Given request
Copy nothing but the text: reproduce each line of the listing exactly and leave the pictures out.

Material provided
● ● ● ● ●

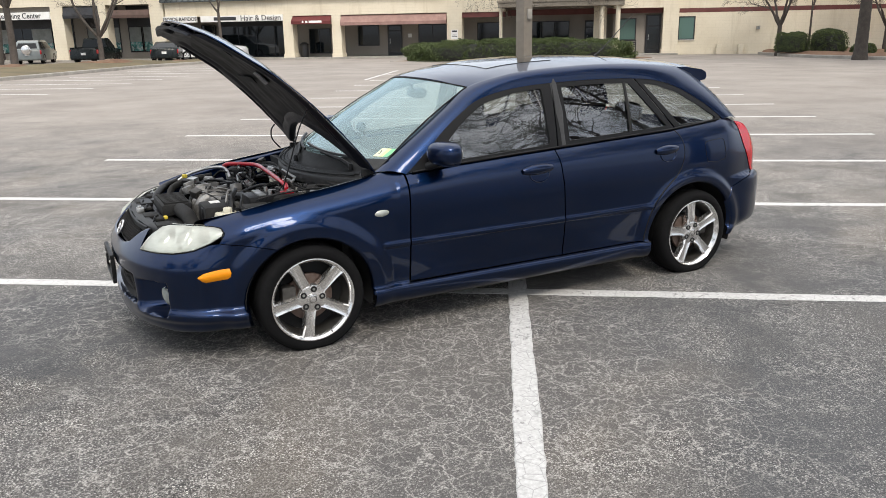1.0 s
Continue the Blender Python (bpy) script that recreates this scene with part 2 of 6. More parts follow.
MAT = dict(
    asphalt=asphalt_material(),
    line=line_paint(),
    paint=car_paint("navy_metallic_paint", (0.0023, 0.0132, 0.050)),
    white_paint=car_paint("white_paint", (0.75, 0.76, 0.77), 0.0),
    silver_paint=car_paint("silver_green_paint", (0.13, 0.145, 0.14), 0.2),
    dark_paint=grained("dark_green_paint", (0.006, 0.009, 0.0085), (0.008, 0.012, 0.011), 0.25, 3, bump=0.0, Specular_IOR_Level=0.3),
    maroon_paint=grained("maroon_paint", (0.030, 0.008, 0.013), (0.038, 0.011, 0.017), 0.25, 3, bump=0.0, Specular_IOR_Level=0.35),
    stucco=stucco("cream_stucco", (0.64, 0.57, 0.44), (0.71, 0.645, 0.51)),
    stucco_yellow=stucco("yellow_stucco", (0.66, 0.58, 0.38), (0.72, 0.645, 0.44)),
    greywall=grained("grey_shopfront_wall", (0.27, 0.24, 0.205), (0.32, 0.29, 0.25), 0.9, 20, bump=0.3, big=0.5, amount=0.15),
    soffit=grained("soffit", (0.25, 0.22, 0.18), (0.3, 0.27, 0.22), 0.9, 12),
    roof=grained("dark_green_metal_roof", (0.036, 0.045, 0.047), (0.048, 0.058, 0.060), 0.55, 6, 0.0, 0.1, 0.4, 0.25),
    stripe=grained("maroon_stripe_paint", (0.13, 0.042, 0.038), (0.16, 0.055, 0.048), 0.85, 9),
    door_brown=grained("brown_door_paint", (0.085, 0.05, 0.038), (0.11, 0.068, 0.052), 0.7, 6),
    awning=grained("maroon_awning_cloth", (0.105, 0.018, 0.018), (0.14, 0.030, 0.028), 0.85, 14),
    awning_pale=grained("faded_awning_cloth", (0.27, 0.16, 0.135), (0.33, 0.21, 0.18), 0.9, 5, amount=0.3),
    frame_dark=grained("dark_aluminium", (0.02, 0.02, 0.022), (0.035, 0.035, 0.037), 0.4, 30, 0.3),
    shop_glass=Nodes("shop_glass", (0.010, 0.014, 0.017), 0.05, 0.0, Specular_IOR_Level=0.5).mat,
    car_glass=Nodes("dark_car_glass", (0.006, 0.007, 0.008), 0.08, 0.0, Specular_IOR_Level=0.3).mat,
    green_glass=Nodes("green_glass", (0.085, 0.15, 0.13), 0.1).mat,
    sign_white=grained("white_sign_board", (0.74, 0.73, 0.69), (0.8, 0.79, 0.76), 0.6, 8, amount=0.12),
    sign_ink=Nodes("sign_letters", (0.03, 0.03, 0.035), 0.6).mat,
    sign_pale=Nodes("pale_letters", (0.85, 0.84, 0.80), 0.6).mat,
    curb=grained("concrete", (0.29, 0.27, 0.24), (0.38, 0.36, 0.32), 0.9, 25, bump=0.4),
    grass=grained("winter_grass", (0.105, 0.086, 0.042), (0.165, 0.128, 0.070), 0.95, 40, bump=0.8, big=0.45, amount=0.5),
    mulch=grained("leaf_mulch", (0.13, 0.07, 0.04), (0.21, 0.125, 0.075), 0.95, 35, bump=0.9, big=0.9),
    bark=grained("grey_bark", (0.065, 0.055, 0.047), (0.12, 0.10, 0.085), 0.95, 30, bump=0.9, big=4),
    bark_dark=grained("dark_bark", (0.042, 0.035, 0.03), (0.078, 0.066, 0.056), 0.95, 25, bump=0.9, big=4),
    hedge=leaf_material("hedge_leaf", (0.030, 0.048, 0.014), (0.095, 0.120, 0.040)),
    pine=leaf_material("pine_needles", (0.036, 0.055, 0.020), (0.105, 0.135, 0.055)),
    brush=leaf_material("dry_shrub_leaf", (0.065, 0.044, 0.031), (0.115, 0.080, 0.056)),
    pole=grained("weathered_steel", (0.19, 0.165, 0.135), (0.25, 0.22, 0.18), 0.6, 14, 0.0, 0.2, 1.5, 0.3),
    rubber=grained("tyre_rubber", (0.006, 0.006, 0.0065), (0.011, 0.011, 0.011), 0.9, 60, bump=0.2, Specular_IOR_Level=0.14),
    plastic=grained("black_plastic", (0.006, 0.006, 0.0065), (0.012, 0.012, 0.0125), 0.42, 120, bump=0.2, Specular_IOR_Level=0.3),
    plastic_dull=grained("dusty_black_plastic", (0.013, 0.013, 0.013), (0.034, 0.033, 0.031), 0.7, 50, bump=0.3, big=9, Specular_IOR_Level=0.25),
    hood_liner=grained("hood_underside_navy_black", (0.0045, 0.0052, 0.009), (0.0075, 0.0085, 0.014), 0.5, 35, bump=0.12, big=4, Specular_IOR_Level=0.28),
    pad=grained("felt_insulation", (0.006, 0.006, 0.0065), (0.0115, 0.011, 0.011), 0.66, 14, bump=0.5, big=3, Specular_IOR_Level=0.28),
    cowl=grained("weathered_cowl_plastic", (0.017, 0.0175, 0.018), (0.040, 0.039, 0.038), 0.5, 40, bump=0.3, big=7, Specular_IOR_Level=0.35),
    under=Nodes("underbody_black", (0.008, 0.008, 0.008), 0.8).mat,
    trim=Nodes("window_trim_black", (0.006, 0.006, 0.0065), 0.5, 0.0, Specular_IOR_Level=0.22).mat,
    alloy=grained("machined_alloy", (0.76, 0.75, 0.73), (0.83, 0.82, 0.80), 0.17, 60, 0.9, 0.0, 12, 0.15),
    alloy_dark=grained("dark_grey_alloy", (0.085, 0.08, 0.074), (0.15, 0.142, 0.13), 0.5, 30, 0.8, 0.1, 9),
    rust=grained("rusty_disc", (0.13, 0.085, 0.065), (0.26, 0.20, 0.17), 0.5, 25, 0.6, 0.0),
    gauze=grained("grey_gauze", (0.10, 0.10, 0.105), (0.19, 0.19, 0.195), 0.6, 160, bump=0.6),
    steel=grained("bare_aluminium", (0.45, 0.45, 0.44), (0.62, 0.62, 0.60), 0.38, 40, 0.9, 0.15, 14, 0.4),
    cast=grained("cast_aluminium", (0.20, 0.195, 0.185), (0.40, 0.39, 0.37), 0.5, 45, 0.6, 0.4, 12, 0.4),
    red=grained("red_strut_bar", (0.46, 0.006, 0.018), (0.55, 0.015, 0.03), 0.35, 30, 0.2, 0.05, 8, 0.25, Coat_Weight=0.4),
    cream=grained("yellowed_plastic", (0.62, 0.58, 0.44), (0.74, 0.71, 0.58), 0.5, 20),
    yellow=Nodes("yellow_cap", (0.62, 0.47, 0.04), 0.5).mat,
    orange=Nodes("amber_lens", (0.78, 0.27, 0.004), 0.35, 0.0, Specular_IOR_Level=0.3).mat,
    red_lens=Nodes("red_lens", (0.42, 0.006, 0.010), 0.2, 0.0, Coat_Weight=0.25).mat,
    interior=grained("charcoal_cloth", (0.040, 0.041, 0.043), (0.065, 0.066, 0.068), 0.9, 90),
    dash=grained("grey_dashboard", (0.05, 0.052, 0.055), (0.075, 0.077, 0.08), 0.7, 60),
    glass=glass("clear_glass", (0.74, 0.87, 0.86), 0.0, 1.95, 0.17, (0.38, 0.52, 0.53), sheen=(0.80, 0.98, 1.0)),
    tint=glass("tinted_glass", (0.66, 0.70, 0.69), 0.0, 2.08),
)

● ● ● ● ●

Task solution
1.0 s
Continue the Blender Python (bpy) script that recreates this scene with part 2 of 6. More parts follow.
MAT = dict(
    asphalt=asphalt_material(),
    line=line_paint(),
    paint=car_paint("navy_metallic_paint", (0.0023, 0.0132, 0.050)),
    white_paint=car_paint("white_paint", (0.75, 0.76, 0.77), 0.0),
    silver_paint=car_paint("silver_green_paint", (0.13, 0.145, 0.14), 0.2),
    dark_paint=grained("dark_green_paint", (0.006, 0.009, 0.0085), (0.008, 0.012, 0.011), 0.25, 3, bump=0.0, Specular_IOR_Level=0.3),
    maroon_paint=grained("maroon_paint", (0.030, 0.008, 0.013), (0.038, 0.011, 0.017), 0.25, 3, bump=0.0, Specular_IOR_Level=0.35),
    stucco=stucco("cream_stucco", (0.64, 0.57, 0.44), (0.71, 0.645, 0.51)),
    stucco_yellow=stucco("yellow_stucco", (0.66, 0.58, 0.38), (0.72, 0.645, 0.44)),
    greywall=grained("grey_shopfront_wall", (0.27, 0.24, 0.205), (0.32, 0.29, 0.25), 0.9, 20, bump=0.3, big=0.5, amount=0.15),
    soffit=grained("soffit", (0.25, 0.22, 0.18), (0.3, 0.27, 0.22), 0.9, 12),
    roof=grained("dark_green_metal_roof", (0.036, 0.045, 0.047), (0.048, 0.058, 0.060), 0.55, 6, 0.0, 0.1, 0.4, 0.25),
    stripe=grained("maroon_stripe_paint", (0.13, 0.042, 0.038), (0.16, 0.055, 0.048), 0.85, 9),
    door_brown=grained("brown_door_paint", (0.085, 0.05, 0.038), (0.11, 0.068, 0.052), 0.7, 6),
    awning=grained("maroon_awning_cloth", (0.105, 0.018, 0.018), (0.14, 0.030, 0.028), 0.85, 14),
    awning_pale=grained("faded_awning_cloth", (0.27, 0.16, 0.135), (0.33, 0.21, 0.18), 0.9, 5, amount=0.3),
    frame_dark=grained("dark_aluminium", (0.02, 0.02, 0.022), (0.035, 0.035, 0.037), 0.4, 30, 0.3),
    shop_glass=Nodes("shop_glass", (0.010, 0.014, 0.017), 0.05, 0.0, Specular_IOR_Level=0.5).mat,
    car_glass=Nodes("dark_car_glass", (0.006, 0.007, 0.008), 0.08, 0.0, Specular_IOR_Level=0.3).mat,
    green_glass=Nodes("green_glass", (0.085, 0.15, 0.13), 0.1).mat,
    sign_white=grained("white_sign_board", (0.74, 0.73, 0.69), (0.8, 0.79, 0.76), 0.6, 8, amount=0.12),
    sign_ink=Nodes("sign_letters", (0.03, 0.03, 0.035), 0.6).mat,
    sign_pale=Nodes("pale_letters", (0.85, 0.84, 0.80), 0.6).mat,
    curb=grained("concrete", (0.29, 0.27, 0.24), (0.38, 0.36, 0.32), 0.9, 25, bump=0.4),
    grass=grained("winter_grass", (0.105, 0.086, 0.042), (0.165, 0.128, 0.070), 0.95, 40, bump=0.8, big=0.45, amount=0.5),
    mulch=grained("leaf_mulch", (0.13, 0.07, 0.04), (0.21, 0.125, 0.075), 0.95, 35, bump=0.9, big=0.9),
    bark=grained("grey_bark", (0.065, 0.055, 0.047), (0.12, 0.10, 0.085), 0.95, 30, bump=0.9, big=4),
    bark_dark=grained("dark_bark", (0.042, 0.035, 0.03), (0.078, 0.066, 0.056), 0.95, 25, bump=0.9, big=4),
    hedge=leaf_material("hedge_leaf", (0.030, 0.048, 0.014), (0.095, 0.120, 0.040)),
    pine=leaf_material("pine_needles", (0.036, 0.055, 0.020), (0.105, 0.135, 0.055)),
    brush=leaf_material("dry_shrub_leaf", (0.065, 0.044, 0.031), (0.115, 0.080, 0.056)),
    pole=grained("weathered_steel", (0.19, 0.165, 0.135), (0.25, 0.22, 0.18), 0.6, 14, 0.0, 0.2, 1.5, 0.3),
    rubber=grained("tyre_rubber", (0.006, 0.006, 0.0065), (0.011, 0.011, 0.011), 0.9, 60, bump=0.2, Specular_IOR_Level=0.14),
    plastic=grained("black_plastic", (0.006, 0.006, 0.0065), (0.012, 0.012, 0.0125), 0.42, 120, bump=0.2, Specular_IOR_Level=0.3),
    plastic_dull=grained("dusty_black_plastic", (0.013, 0.013, 0.013), (0.034, 0.033, 0.031), 0.7, 50, bump=0.3, big=9, Specular_IOR_Level=0.25),
    hood_liner=grained("hood_underside_navy_black", (0.0045, 0.0052, 0.009), (0.0075, 0.0085, 0.014), 0.5, 35, bump=0.12, big=4, Specular_IOR_Level=0.28),
    pad=grained("felt_insulation", (0.006, 0.006, 0.0065), (0.0115, 0.011, 0.011), 0.66, 14, bump=0.5, big=3, Specular_IOR_Level=0.28),
    cowl=grained("weathered_cowl_plastic", (0.017, 0.0175, 0.018), (0.040, 0.039, 0.038), 0.5, 40, bump=0.3, big=7, Specular_IOR_Level=0.35),
    under=Nodes("underbody_black", (0.008, 0.008, 0.008), 0.8).mat,
    trim=Nodes("window_trim_black", (0.006, 0.006, 0.0065), 0.5, 0.0, Specular_IOR_Level=0.22).mat,
    alloy=grained("machined_alloy", (0.76, 0.75, 0.73), (0.83, 0.82, 0.80), 0.17, 60, 0.9, 0.0, 12, 0.15),
    alloy_dark=grained("dark_grey_alloy", (0.085, 0.08, 0.074), (0.15, 0.142, 0.13), 0.5, 30, 0.8, 0.1, 9),
    rust=grained("rusty_disc", (0.13, 0.085, 0.065), (0.26, 0.20, 0.17), 0.5, 25, 0.6, 0.0),
    gauze=grained("grey_gauze", (0.10, 0.10, 0.105), (0.19, 0.19, 0.195), 0.6, 160, bump=0.6),
    steel=grained("bare_aluminium", (0.45, 0.45, 0.44), (0.62, 0.62, 0.60), 0.38, 40, 0.9, 0.15, 14, 0.4),
    cast=grained("cast_aluminium", (0.20, 0.195, 0.185), (0.40, 0.39, 0.37), 0.5, 45, 0.6, 0.4, 12, 0.4),
    red=grained("red_strut_bar", (0.46, 0.006, 0.018), (0.55, 0.015, 0.03), 0.35, 30, 0.2, 0.05, 8, 0.25, Coat_Weight=0.4),
    cream=grained("yellowed_plastic", (0.62, 0.58, 0.44), (0.74, 0.71, 0.58), 0.5, 20),
    yellow=Nodes("yellow_cap", (0.62, 0.47, 0.04), 0.5).mat,
    orange=Nodes("amber_lens", (0.78, 0.27, 0.004), 0.35, 0.0, Specular_IOR_Level=0.3).mat,
    red_lens=Nodes("red_lens", (0.42, 0.006, 0.010), 0.2, 0.0, Coat_Weight=0.25).mat,
    interior=grained("charcoal_cloth", (0.040, 0.041, 0.043), (0.065, 0.066, 0.068), 0.9, 90),
    dash=grained("grey_dashboard", (0.05, 0.052, 0.055), (0.075, 0.077, 0.08), 0.7, 60),
    glass=glass("clear_glass", (0.74, 0.87, 0.86), 0.0, 1.95, 0.17, (0.38, 0.52, 0.53), sheen=(0.80, 0.98, 1.0)),
    tint=glass("tinted_glass", (0.66, 0.70, 0.69), 0.0, 2.08),
)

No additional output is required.